Back up my network drive with fluffy clouds!
August 8, 2013 8:46 AM   Subscribe

I have a 2Tb network hard drive with a lot of important photos etc. which I'd like to backup to the cloud in a Mozy/Crashplan manner ie updated files are automagically uploaded to the cloud without me having to worry about it. What services will *actually* let me do this? I've paid for at least one service which actually refuses to connect to my NAS drive... (a Netgear Stora, if you need to know this!)
posted by almostwitty to Computers & Internet (9 answers total) 2 users marked this as a favorite
 
You can try Crashplan for free for a month to confirm whether it will see your drive. You'll know right away, since you identify the drives/volumes you want to seed to the cloud.

I am in a similar place, trying to find a home in the cloud for about two TB of photos (and more terabytes of other stuff). Based on my experience so far, it will probably take weeks (and maybe a month!) to see the whole thing.
posted by Admiral Haddock at 8:50 AM on August 8, 2013


Looks like that Netgear has a premium service for Stora users to backup their cloud either by ftp or folder synch. See Here
posted by bleucube at 8:52 AM on August 8, 2013


Response by poster: @Admiral Haddock - alas Crashplan doesn't seem to guarantee coverage for NAS drives on a PC

@bleucube - alas, that's only syncing to multiple folders on a PC...
posted by almostwitty at 8:55 AM on August 8, 2013


I use Crashplan with a NAS drive. I mount it using the method described on their website, and it works great. It is technically unsupported, however.
posted by Jairus at 8:57 AM on August 8, 2013 [2 favorites]

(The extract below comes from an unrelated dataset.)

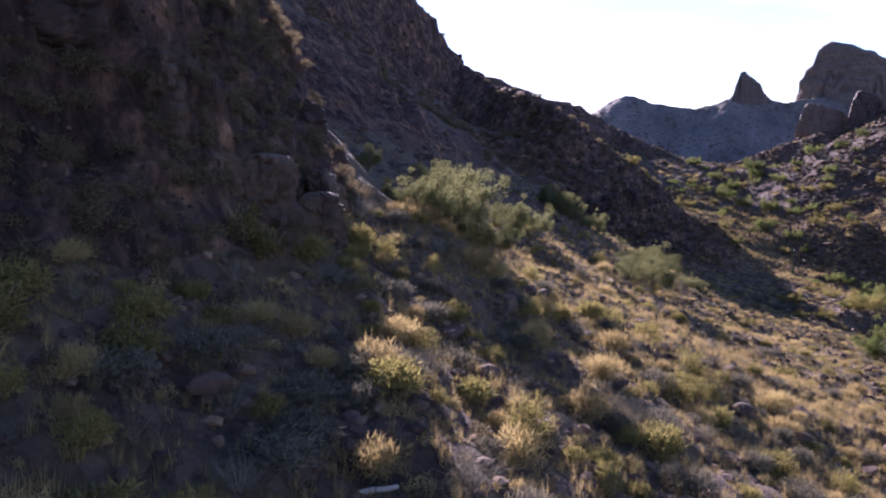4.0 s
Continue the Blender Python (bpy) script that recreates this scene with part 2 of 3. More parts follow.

alas Crashplan doesn't seem to guarantee coverage for NAS drives on a PC

That's why I was noting that you can try it for free for a month to see if it works. You get access to the full service to try it out.
posted by Admiral Haddock at 9:40 AM on August 8, 2013 [1 favorite]


The Amazon S3 service is fairly inexpensive and they have an Import service where you can mail them your drive rather than uploading the data which could take several days / weeks.
posted by davidvanb at 10:26 AM on August 8, 2013


I think the issue with crashplan is that it has to back up the NAS by mounting it as a volume on some computer that's being backed up by crashplan. So if the network goes down or the NAS gets disconnected it won't get backed up. Thus the disclaimers. But otherwise it should work fine.
posted by GuyZero at 10:43 AM on August 8, 2013


Jairus: "I use Crashplan with a NAS drive. I mount it using the method described on their website, and it works great. It is technically unsupported, however."

same here, this has worked for me so far (~1 1/2 years)
posted by Hairy Lobster at 2:23 PM on August 8, 2013


For what it is worth, it looks like there are ways to run additional software on the Stora. I've run Crashplan on very similar hardware, and while it wasn't particularly challenging, it was a project with a few challenges I had to work through. Furthermore, while it is possible to run Crashplan on a device with 128MB of RAM, like the Stora, I think you really need 256MB when you are dealing with a larger number of files.

Pretty much any off-device Windows-based backup solution for a NAS is going to have the same issue and similar workarounds to Crashplan.

Amazon S3, suggested above, isn't a solution for the automatic backup the OP requested. It could be part of a solution, though, but last I looked, Crashplan was more economical and/or offered much faster recovery than Amazon's cheapest option (Amazon Glacier). They also let you pay an extra fee to seed the backup with a hard disk.